È dal 2006 che il Forum di Davos, alla 50esima edizione, misura le disparità di genere e il rapporto di quest’anno rivela che al ritmo attuale ci vorranno 257 anni perché si colmi il divario economico di genere: la parità piena si realizzerà non prima del 2277. Il Rapporto dell’anno scorso stimava che sarebbero bastati 202 anni. I 50 in più calcolati forse si attribuiscono al riscaldamento globale antropico. Da mesi Nazioni Unite e altri organismi infatti avvertono che il cambiamento climatico colpisce soprattutto le donne. Di recente The New Humanitarian, l’agenzia di stampa fondata dall’Onu e diventata organizzazione no profit, ha pubblicato un articolo firmato dai funzionari di due agenzie Onu, l’Ocha (Ufficio di coordinamento degli affari umanitari), e l’Unfpa (Fondo per la popolazione), che spiega come il cambiamento climatico colpisca le donne in maniera spropositata in termini sia di un più grave deterioramento delle condizioni materiali di vita che di diritti umani violati ed erosi.

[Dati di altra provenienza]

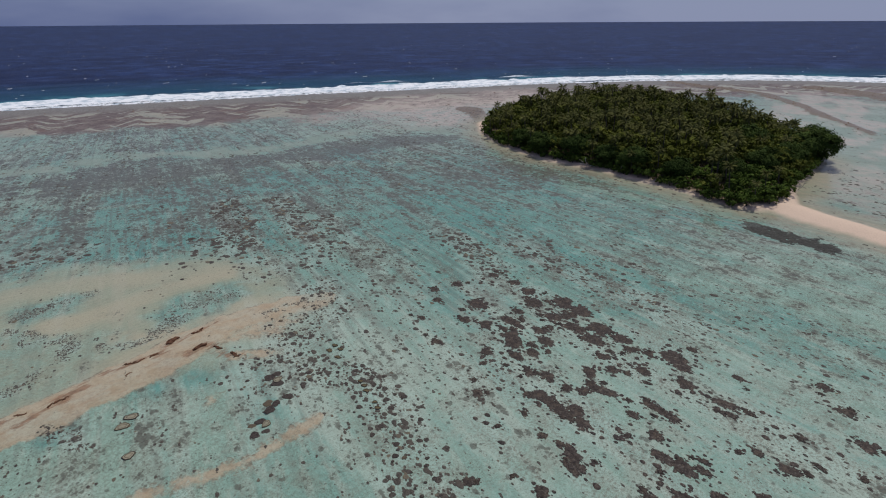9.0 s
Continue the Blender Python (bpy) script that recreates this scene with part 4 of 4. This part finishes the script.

Gli autori citano il caso dei paesi dell’Africa australe dove – dicono – il cambiamento climatico ha fatto aumentare il numero delle bambine e della ragazzine  che contraggono l’Aids e di quelle costrette a matrimoni precoci. La spiegazione secondo loro è la crescente povertà, a causa della quale… più famiglie considerano le figlie un peso di cui liberarsi il prima possibile maritandole, a maggior ragione se per tradizione possono esigere il prezzo della sposa. E più prostitute accettano di avere rapporti sessuali non protetti perché i clienti sono disposti a pagare di più se non devono usare preservativi.   

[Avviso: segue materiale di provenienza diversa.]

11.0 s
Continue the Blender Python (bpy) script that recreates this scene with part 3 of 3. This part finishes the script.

Così tutti applaudiranno anche Greta Thunberg, uno dei dieci “leader” sotto i 20 anni invitati, perché un tema principale del Forum è ovviamente il cambiamento climatico. L’applaudiranno anche se l’ipotesi del global warming antropico non ha provata rilevanza scientifica e, se anche fosse, sapendo, perché non è possibile ignorarlo, che a condannare le ragazzine africane sono non il clima più caldo, ma una società ancora vincolata a un modo di produzione arcaico, il persistere di istituzioni tradizionali che ne contemplano lo sfruttamento e il sacrificio.